◆ Challenge
Leave out the pictures and retype only the lines from the opening line to the line that holds "# ---- helpers", both ends included.
---- Material provided
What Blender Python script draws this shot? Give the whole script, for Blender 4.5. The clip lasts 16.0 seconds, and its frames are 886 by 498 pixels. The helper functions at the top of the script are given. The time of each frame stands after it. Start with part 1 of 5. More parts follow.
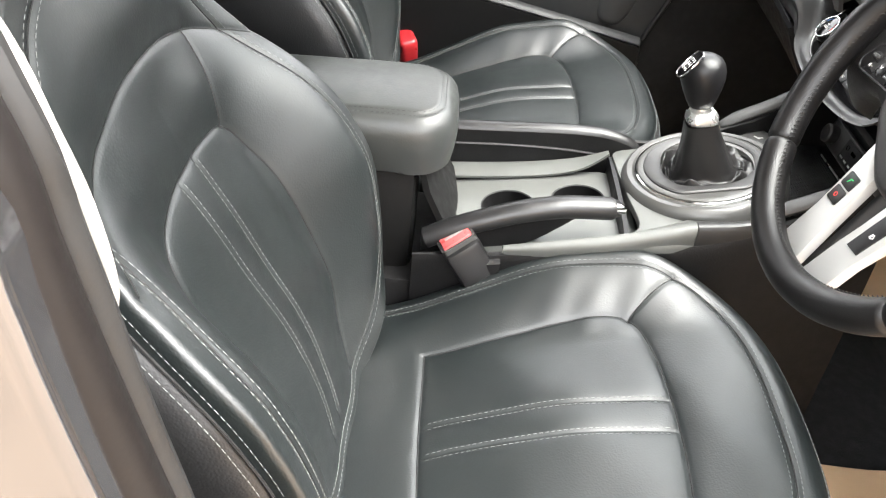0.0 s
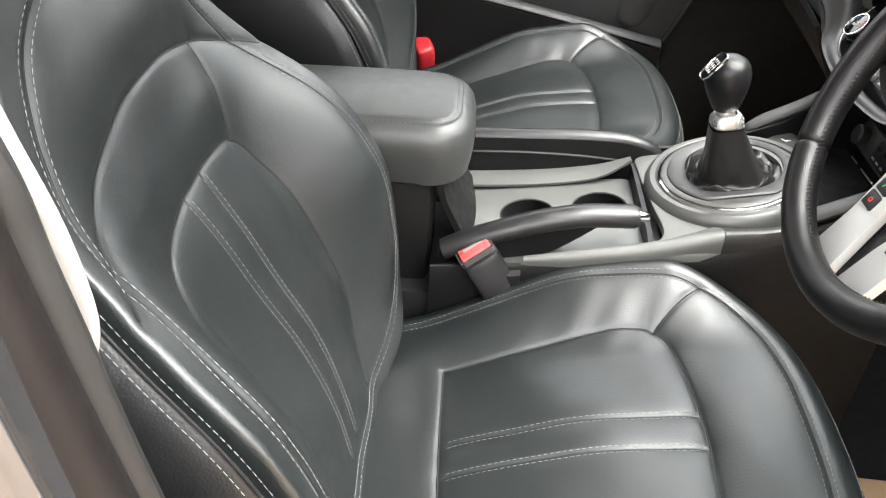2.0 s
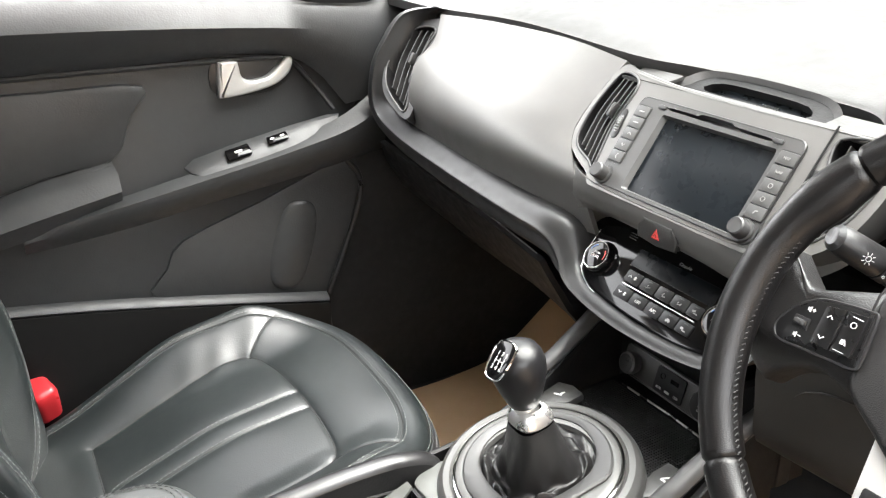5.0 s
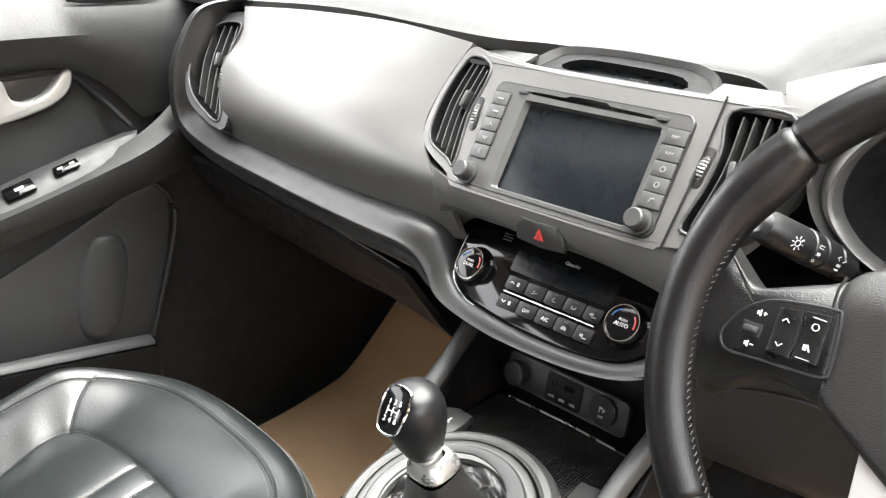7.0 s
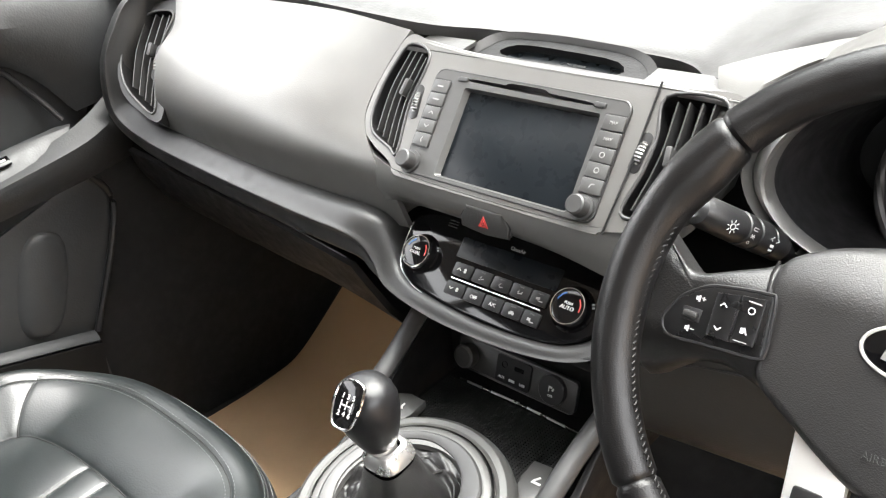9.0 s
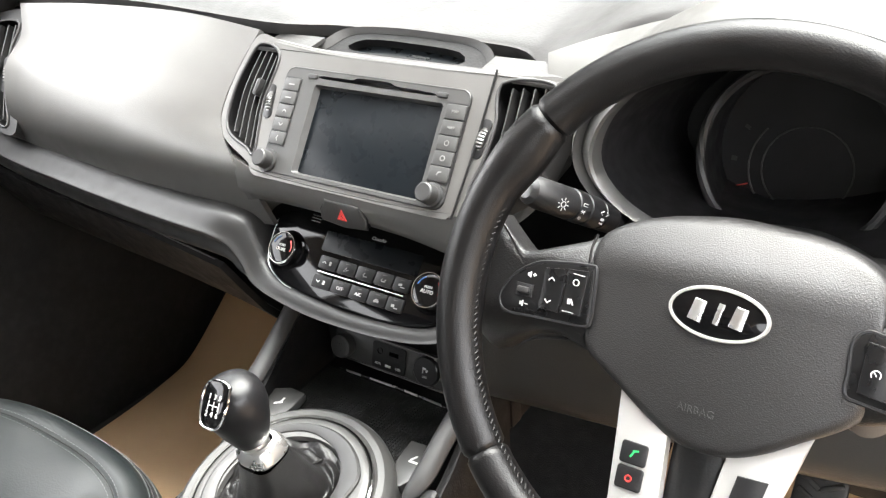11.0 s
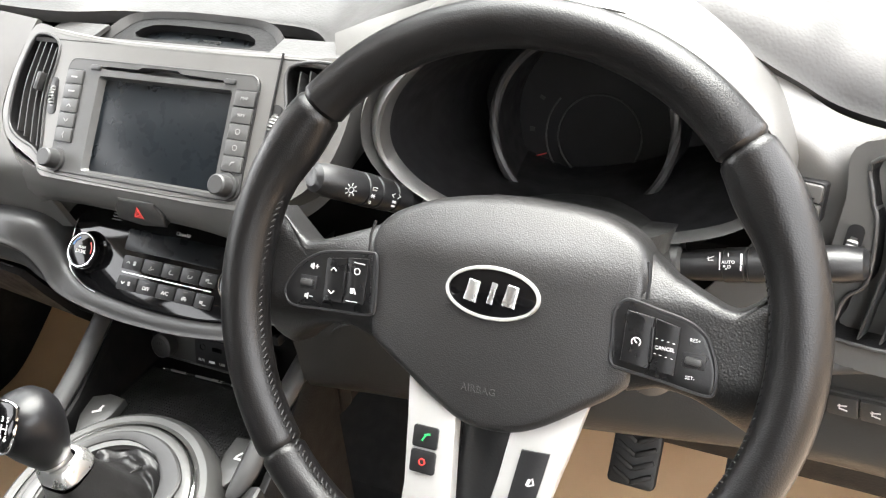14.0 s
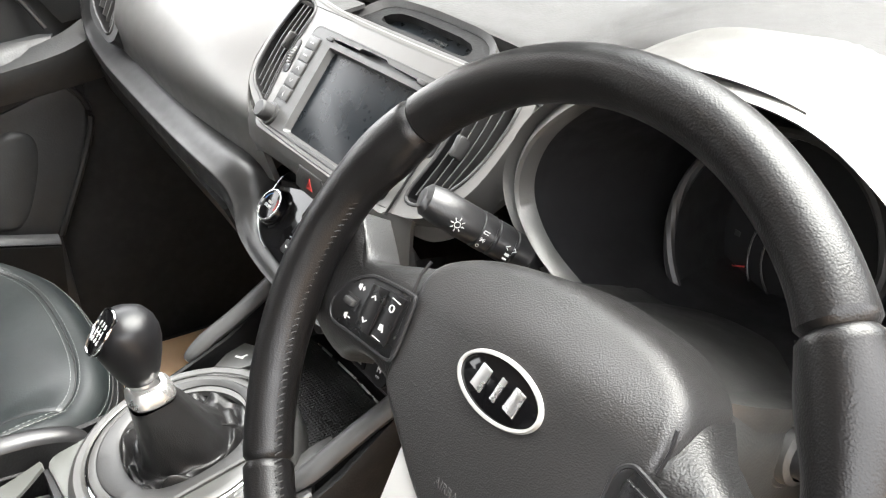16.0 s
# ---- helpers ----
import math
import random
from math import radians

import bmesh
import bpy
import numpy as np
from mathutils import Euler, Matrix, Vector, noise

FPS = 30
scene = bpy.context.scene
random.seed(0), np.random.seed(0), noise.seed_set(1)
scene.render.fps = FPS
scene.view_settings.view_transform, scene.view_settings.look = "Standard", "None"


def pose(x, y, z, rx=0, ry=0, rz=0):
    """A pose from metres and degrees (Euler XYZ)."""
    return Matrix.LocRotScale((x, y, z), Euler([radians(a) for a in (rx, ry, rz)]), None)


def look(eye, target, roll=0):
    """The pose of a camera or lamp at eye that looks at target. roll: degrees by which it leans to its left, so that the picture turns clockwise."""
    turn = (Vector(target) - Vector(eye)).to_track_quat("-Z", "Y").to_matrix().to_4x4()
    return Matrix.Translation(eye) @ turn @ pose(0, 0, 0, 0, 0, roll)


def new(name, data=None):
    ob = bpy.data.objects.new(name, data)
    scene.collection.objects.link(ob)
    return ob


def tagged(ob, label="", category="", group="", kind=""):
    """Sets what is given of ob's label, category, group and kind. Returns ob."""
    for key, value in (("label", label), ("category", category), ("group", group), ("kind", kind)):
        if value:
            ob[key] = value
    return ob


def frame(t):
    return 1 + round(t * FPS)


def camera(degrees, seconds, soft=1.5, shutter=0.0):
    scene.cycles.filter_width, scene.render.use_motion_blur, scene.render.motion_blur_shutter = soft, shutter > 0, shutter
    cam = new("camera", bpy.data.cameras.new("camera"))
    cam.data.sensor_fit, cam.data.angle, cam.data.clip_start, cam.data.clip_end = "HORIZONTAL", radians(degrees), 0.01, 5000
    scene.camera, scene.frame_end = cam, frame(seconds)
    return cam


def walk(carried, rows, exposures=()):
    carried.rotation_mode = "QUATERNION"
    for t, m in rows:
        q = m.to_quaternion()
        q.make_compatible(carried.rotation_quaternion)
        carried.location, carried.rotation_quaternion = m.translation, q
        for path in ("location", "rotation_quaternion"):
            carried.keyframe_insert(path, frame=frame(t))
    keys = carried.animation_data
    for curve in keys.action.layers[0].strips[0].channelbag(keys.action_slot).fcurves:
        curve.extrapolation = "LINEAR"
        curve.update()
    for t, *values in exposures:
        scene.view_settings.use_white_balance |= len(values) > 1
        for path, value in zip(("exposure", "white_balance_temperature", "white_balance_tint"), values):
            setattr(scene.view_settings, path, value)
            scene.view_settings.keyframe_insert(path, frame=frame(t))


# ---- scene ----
--------
◆ Solved exercise
What Blender Python script draws this shot? Give the whole script, for Blender 4.5. The clip lasts 16.0 seconds, and its frames are 886 by 498 pixels. The helper functions at the top of the script are given. The time of each frame stands after it. Start with part 1 of 5. More parts follow.
0.0 s
2.0 s
5.0 s
7.0 s
9.0 s
11.0 s
14.0 s
16.0 s
# ---- helpers ----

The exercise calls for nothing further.